The swimming pool is open!
To another church in the evening, the new Saint Vincent Cathedral in Mâcon. It is described as new as it was built after the French Revolution and was finished in 1816. Its two towers have become a symbol of Mâcon. The warm night air was heavy with the scent of the flowerbeds full of pansies, gypsophila and spikey yellow tulips.
We went to hear Les Voix Six, six men singing a cappella. An excellent choice of venue as a cappella music was originally used in religious music especially in Renaissance times. During the first half the group sang Officium Defunctorum by Tomas Luis de Victoria, the foremost Spanish composer in the sixteenth century. As the music soared to the dome above I couldn’t help thinking it would have been wonderful for Daniel’s funeral.
Our New Car and our Renault 4 Van
It’s really only by watching British TV that I would know Christmas is coming. OK, there are a few decorations up in the supermarket and lights have been strung across the street in some villages, as yet unlit. But other than that Christmas in France seems to begin much later than in the UK. It’s a bit like England about 50 years ago. As a child I remember going on the bus to Leeds market with my father on Christmas Eve and bringing back a turkey and a tree (yes, on the bus!). I much prefer the last minute rush to the commercialism in the UK which now seems to start soon after August Bank Holiday.

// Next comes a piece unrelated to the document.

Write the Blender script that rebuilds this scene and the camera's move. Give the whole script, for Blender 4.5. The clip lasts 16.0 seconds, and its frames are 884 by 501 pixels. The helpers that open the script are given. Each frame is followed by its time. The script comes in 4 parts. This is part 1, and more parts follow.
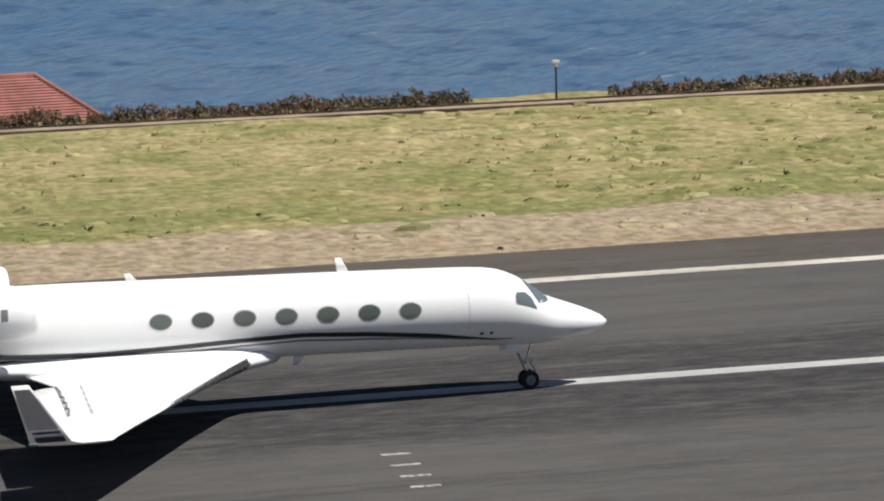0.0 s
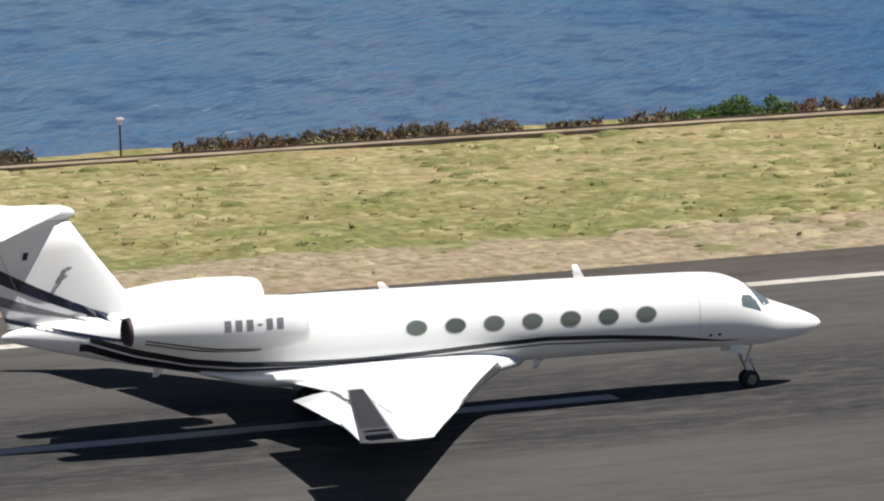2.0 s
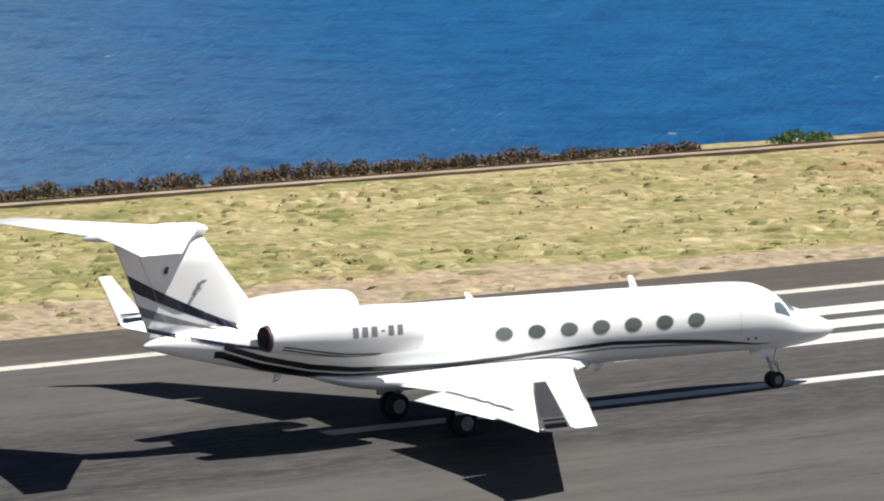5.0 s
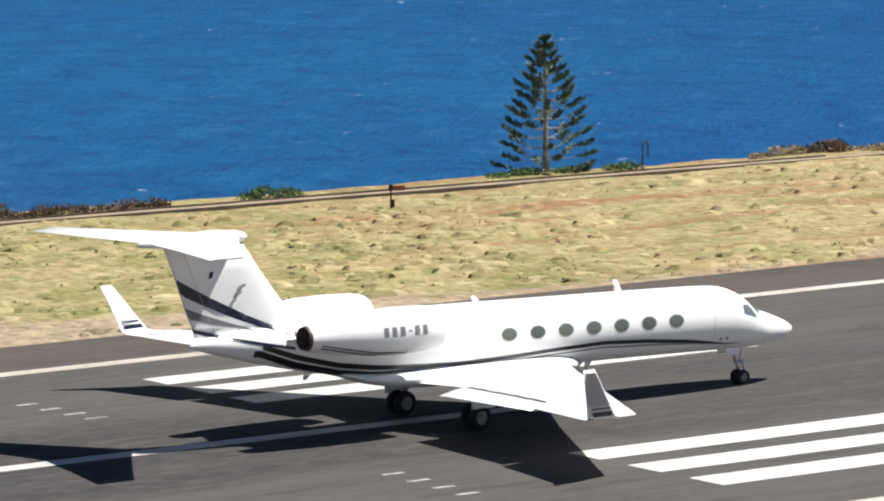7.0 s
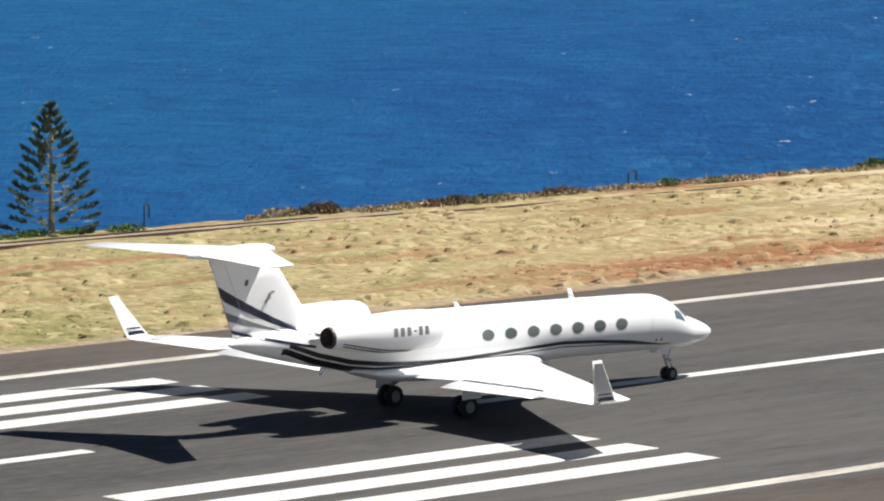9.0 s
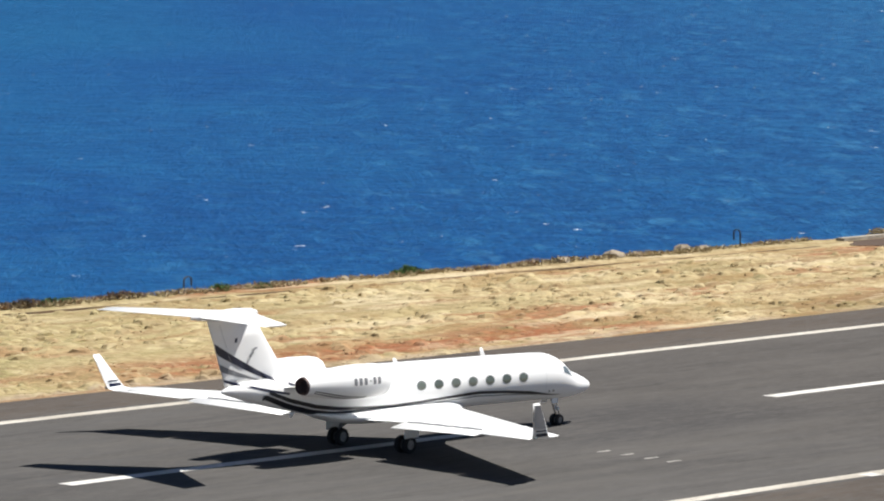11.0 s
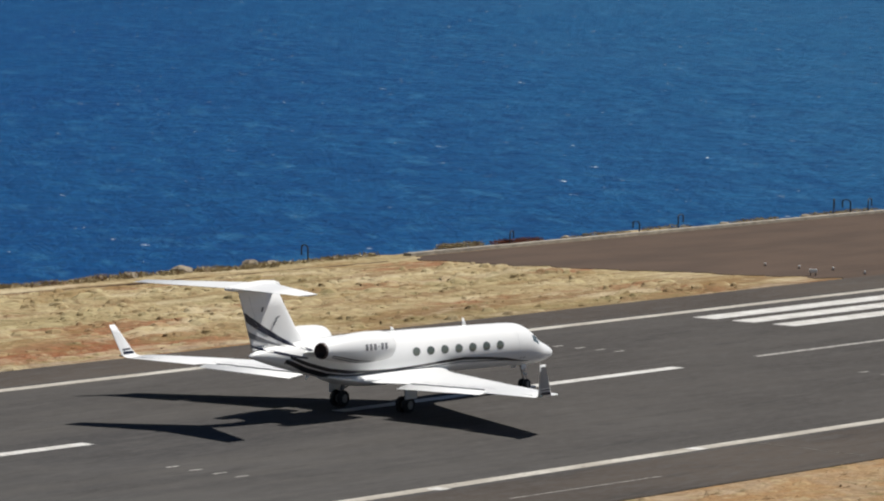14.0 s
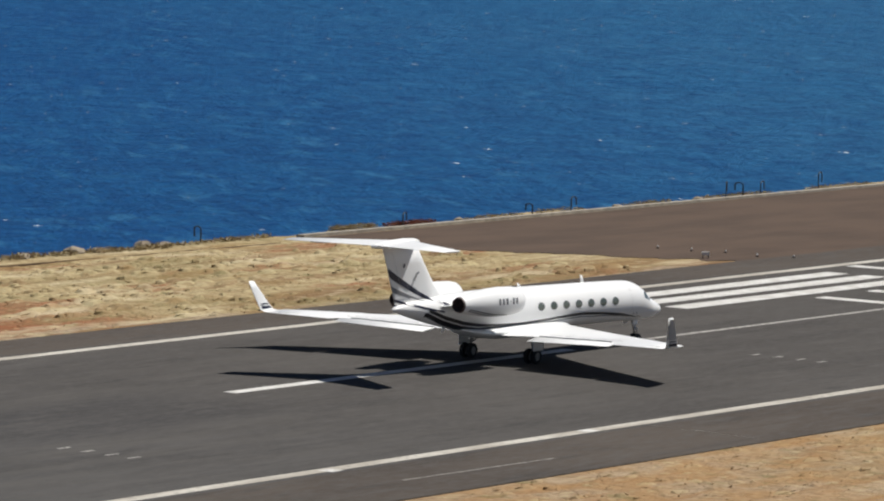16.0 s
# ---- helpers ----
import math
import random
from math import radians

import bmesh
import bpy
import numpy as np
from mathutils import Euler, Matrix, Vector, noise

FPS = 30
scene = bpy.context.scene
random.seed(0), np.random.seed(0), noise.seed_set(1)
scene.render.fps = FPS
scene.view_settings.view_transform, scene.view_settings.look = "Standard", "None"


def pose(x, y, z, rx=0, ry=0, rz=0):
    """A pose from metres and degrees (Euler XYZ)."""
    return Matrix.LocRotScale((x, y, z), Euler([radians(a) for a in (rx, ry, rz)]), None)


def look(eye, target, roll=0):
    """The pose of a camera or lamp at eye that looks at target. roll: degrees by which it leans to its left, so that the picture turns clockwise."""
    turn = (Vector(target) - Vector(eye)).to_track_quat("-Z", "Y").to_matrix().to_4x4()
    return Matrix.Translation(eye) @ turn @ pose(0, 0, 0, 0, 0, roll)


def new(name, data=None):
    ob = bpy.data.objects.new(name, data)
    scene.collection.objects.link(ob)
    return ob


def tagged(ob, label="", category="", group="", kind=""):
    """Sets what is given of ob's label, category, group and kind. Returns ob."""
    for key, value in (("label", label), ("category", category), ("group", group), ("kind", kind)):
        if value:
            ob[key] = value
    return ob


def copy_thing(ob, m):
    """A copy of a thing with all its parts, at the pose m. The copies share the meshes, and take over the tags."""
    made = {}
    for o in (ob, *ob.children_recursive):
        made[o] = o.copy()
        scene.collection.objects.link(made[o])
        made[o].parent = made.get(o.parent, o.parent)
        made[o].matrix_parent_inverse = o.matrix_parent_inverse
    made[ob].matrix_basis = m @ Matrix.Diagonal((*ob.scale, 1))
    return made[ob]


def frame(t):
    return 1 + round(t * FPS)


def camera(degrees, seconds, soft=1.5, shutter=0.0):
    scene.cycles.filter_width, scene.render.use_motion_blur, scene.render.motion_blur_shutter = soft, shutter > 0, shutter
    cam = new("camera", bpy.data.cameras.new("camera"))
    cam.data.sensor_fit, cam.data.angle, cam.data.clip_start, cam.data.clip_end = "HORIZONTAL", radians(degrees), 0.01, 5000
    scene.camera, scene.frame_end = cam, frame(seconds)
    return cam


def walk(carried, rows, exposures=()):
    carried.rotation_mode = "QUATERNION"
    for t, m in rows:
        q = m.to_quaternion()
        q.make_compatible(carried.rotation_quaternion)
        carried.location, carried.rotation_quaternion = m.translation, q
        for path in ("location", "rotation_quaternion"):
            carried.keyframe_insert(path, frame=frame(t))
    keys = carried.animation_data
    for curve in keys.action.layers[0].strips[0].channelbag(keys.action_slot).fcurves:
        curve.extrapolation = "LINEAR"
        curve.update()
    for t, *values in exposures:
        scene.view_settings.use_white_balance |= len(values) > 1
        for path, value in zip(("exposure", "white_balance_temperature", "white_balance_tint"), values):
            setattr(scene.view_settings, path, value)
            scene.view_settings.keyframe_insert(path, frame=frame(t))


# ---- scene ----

A similar thought occurred to me while watching a programme tonight about how motoring in Britain has changed during the last 50 years from the pleasures of touring on the open road to a nightmare of traffic jams and fines. I am pleased to say that motoring in our bit of France is still a pleasure. I will make an exception of going to Lyon airport, and we always make a huge detour around Paris. But there are still plenty of empty roads here and sometimes you can travel miles without even encountering another vehicle. This lunchtime I went out for a test drive in our new car (well, new to us). As it’s the first modern car I’ve driven for a good while so I needed try out the brakes and steering which both need the lightest of touch. And it’s such a monster compared with my little Renault 4. As it was Sunday lunchtime there wasn’t another car on the road. Which was just as well as the first time I braked I nearly set off the airbags!
This week’s local event was a visit from a Swiss male voice choir. They were very good indeed, with an excellent pianist and conductor who were both very amusing. The choir finished by singing national anthems from several countries. As soon as the Swiss anthem began the Swiss people in the audience shot to their feet and stood like ramrods while it was sung. A bit different from the French who raggedly struggled to their feet for La Marseillaise. We must learn the words for next time so we are not like those World Cup footballers who stand looking embarassed before a match.
I know now why songs and operas are best sung in their original language. The Italian anthem, sung in Italian, was absolutely beautiful. However the Welsh ‘Land of my Fathers’ was sung in French so I could not conjure up the image I normally have of bands of Welsh miners singing in the Valleys.